[XEB] Theory notebook: fix pauli vs. depol error number (#4097)

In the XEB theory notebook, the `p**(depth)` line wasn't exactly matching up with the XEB decay curve. This adds notes about the distinction between pauli error and depolarizing error rates and performs the necessary fixup for comparison. There's also a little math notation tidying.
quantumlib · May 13, 2021 · 5fdb80d · 5fdb80d
1 parent 115e50e
commit 5fdb80d
Showing 1 changed file with 45 additions and 8 deletions.
diff --git a/docs/qcvv/xeb_theory.ipynb b/docs/qcvv/xeb_theory.ipynb
@@ -251,7 +251,7 @@
    "outputs": [],
    "source": [
     "# We will truncate to these lengths\n",
-    "cycle_depths = np.arange(3, MAX_DEPTH, 9)\n",
+    "cycle_depths = np.arange(1, MAX_DEPTH + 1, 9)\n",
     "cycle_depths"
    ]
   },
@@ -275,8 +275,10 @@
    "source": [
     "pure_sim = cirq.Simulator()\n",
     "\n",
-    "P_DEPOL = 5e-3\n",
-    "noisy_sim = cirq.DensityMatrixSimulator(noise=cirq.depolarize(P_DEPOL))\n",
+    "# Pauli Error. If there is an error, it is either X, Y, or Z\n",
+    "# with probability E_PAULI / 3\n",
+    "E_PAULI = 5e-3\n",
+    "noisy_sim = cirq.DensityMatrixSimulator(noise=cirq.depolarize(E_PAULI))\n",
     "\n",
     "# These two qubit circuits have 2^2 = 4 probabilities\n",
     "DIM = 4\n",
@@ -386,10 +388,10 @@
     "$$\n",
     "\n",
     "We estimate f by performing least squares\n",
-    "minimization of the quantity\n",
+    "minimization of the sum of squared residuals\n",
     "\n",
     "$$\n",
-    "    f (e_U - u_U) - (m_U - u_U)\n",
+    "    \\sum_U \\left(f (e_U - u_U) - (m_U - u_U)\\right)^2\n",
     "$$\n",
     "\n",
     "over different random circuits.
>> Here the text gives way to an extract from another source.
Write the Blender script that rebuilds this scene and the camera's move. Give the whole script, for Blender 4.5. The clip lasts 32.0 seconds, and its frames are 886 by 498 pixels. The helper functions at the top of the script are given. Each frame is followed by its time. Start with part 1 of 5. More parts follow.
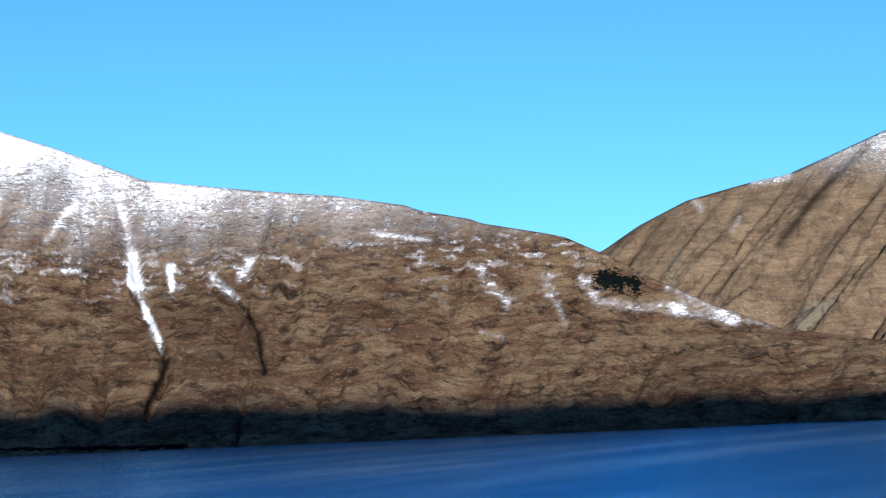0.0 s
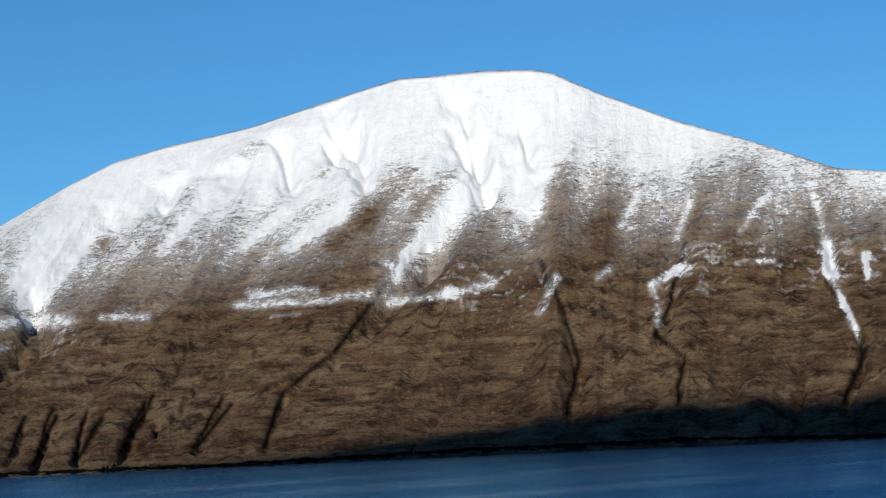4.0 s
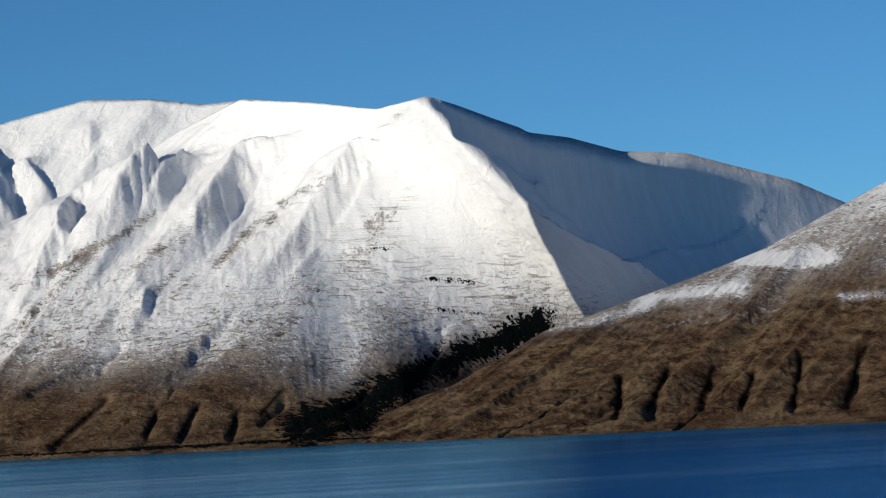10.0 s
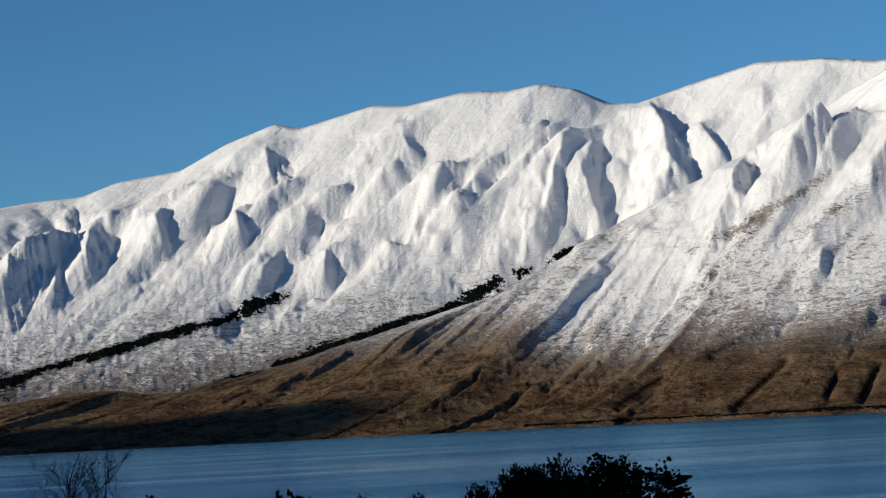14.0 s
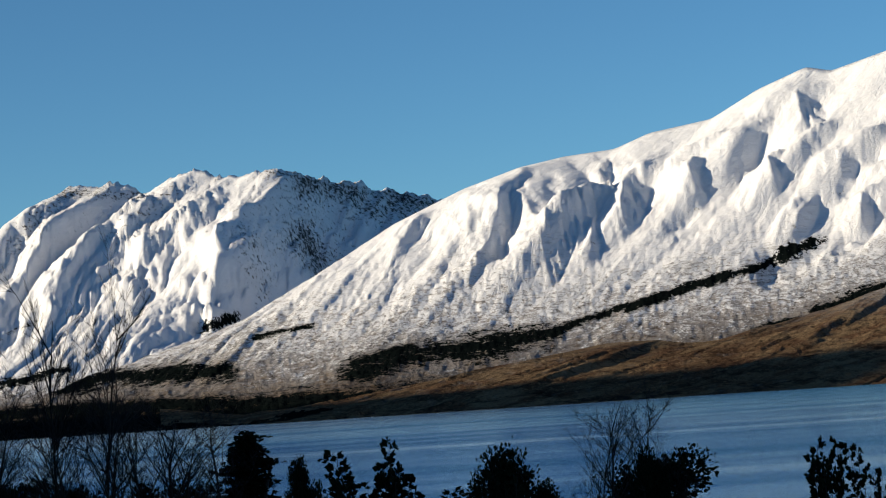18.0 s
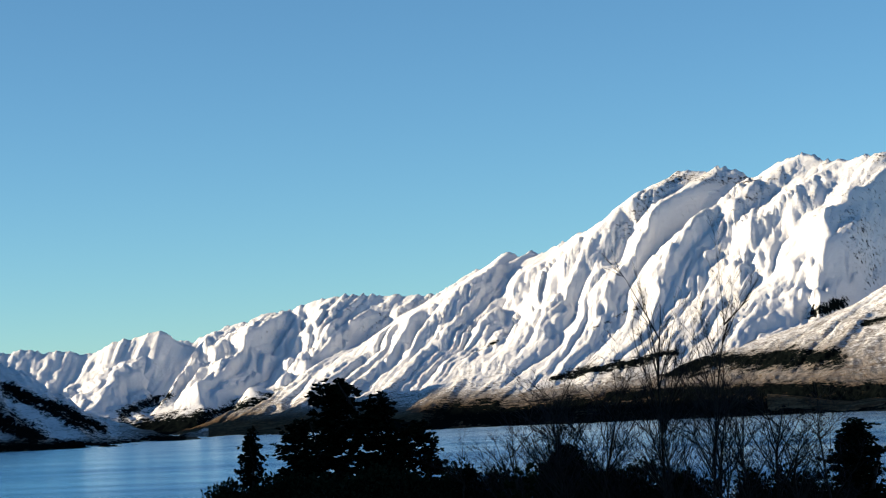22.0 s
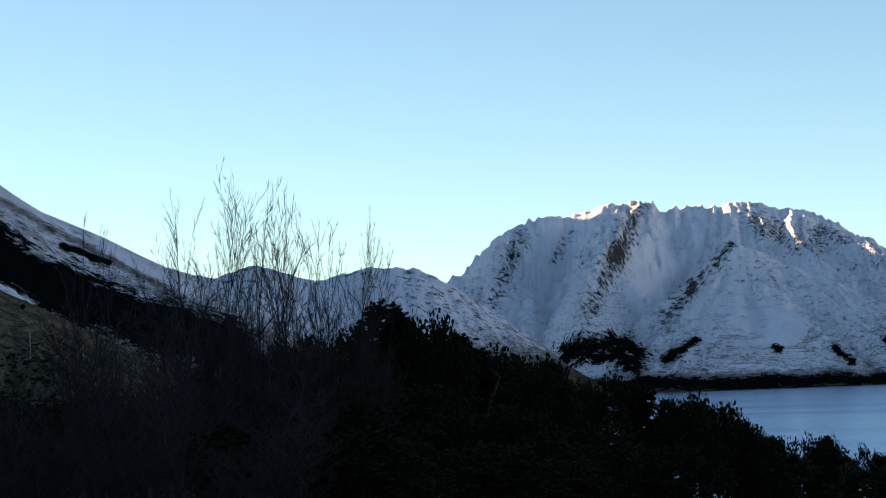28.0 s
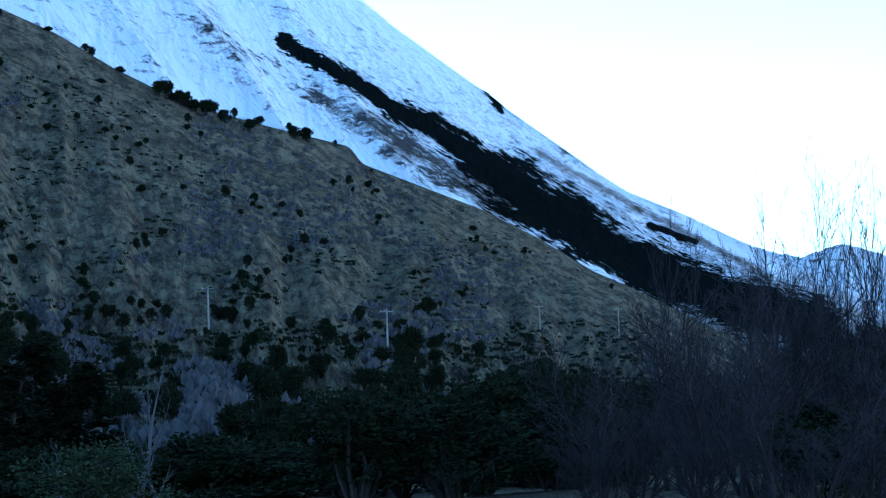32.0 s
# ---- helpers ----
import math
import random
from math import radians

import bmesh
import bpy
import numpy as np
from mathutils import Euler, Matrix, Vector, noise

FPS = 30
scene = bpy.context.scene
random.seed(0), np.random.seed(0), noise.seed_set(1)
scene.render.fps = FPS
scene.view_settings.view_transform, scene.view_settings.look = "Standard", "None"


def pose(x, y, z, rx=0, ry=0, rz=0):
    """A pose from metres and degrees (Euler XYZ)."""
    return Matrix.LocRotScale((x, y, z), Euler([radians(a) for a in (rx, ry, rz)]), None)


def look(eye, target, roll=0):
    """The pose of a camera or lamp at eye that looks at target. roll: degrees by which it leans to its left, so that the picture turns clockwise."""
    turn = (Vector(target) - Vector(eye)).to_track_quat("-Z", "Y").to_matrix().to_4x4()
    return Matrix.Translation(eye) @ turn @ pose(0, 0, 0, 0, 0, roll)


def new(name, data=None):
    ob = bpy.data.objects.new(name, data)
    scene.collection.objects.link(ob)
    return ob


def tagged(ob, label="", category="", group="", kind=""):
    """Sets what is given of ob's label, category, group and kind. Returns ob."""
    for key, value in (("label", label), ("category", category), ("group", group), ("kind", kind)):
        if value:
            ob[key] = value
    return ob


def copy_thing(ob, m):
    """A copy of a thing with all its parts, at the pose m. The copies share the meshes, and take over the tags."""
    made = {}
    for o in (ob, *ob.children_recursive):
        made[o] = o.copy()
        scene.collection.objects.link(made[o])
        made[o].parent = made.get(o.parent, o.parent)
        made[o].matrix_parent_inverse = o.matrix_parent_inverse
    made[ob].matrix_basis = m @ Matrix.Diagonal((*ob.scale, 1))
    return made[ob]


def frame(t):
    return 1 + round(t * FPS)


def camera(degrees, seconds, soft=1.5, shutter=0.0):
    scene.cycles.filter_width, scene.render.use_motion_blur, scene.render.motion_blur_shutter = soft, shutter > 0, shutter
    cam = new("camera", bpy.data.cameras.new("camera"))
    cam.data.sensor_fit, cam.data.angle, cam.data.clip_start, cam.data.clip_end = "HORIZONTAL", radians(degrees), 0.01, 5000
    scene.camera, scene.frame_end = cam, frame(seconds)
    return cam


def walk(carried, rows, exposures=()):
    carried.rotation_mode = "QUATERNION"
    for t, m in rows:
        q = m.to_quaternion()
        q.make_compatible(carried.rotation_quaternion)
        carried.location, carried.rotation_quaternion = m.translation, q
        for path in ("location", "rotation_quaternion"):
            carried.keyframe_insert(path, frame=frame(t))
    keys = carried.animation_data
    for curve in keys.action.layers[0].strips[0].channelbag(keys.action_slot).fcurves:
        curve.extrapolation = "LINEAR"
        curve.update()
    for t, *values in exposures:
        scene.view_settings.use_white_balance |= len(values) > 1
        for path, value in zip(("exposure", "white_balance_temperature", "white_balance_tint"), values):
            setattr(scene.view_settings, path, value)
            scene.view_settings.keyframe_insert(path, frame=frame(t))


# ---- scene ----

The solution to the\n",
@@ -456,7 +458,7 @@
     "    \n",
     "    global _lines\n",
     "    _lines += [l] # for legend\n",
-    "    return pd.Series({'fid_lsq': fid_lsq})\n",
+    "    return pd.Series({'fidelity': fid_lsq})\n",
     "\n",
     "fids = df.groupby('cycle_depth').apply(per_cycle_depth).reset_index()\n",
     "plt.xlabel(r'$e_U - u_U$', fontsize=18)\n",
@@ -483,16 +485,51 @@
    },
    "outputs": [],
    "source": [
-    "plt.plot(fids['cycle_depth'], fids['fid_lsq'], label='LSq')\n",
+    "plt.plot(\n",
+    "    fids['cycle_depth'], \n",
+    "    fids['fidelity'],\n",
+    "    marker='o',\n",
+    "    label='Least Squares')\n",
     "\n",
     "xx = np.linspace(0, fids['cycle_depth'].max())\n",
-    "plt.plot(xx, (1-P_DEPOL)**(4*xx), label=r'$(1-\\mathrm{depol})^{4d}$')\n",
+    "\n",
+    "# In XEB, we extract the depolarizing fidelity, which is\n",
+    "# related to (but not equal to) the Pauli error.\n",
+    "# For the latter, an error involves doing X, Y, or Z with E_PAULI/3\n",
+    "# but for the former, an error involves doing I, X, Y, or Z with e_depol/4\n",
+    "e_depol = E_PAULI / (1 - 1/DIM**2)\n",
+    "\n",
+    "# The additional factor of four in the exponent is because each layer\n",
+    "# involves two moments of two qubits (so each layer has four applications\n",
+    "# of a single-qubit single-moment depolarizing channel).\n",
+    "plt.plot(xx, (1-e_depol)**(4*xx), label=r'$(1-\\mathrm{e\\_depol})^{4d}$')\n",
     "\n",
     "plt.ylabel('Circuit fidelity', fontsize=18)\n",
     "plt.xlabel('Cycle Depth $d$', fontsize=18)\n",
     "plt.legend(loc='best')\n",
+    "plt.yscale('log')\n",
     "plt.tight_layout()"
    ]
+  },
+  {
+   "cell_type": "code",
+   "execution_count": null,
+   "metadata": {
+    "id": "e931726da2af"
+   },
+   "outputs": [],
+   "source": [
+    "from cirq.experiments.xeb_fitting import fit_exponential_decays\n",
+    "\n",
+    "# Ordinarily, we'd use this function to fit curves for multiple pairs.\n",
+    "# We add our qubit pair as a column.\n",
+    "fids['pair'] = [(q0, q1)] * len(fids)\n",
+    "\n",
+    "fit_df = fit_exponential_decays(fids)\n",
+    "fit_row = fit_df.iloc[0]\n",
+    "print(f\"Noise model fidelity: {(1-e_depol)**4:.3e}\")\n",
+    "print(f\"XEB layer fidelity:   {fit_row['layer_fid']:.3e} +- {fit_row['layer_fid_std']:.2e}\")"
+   ]
   }
  ],
  "metadata": {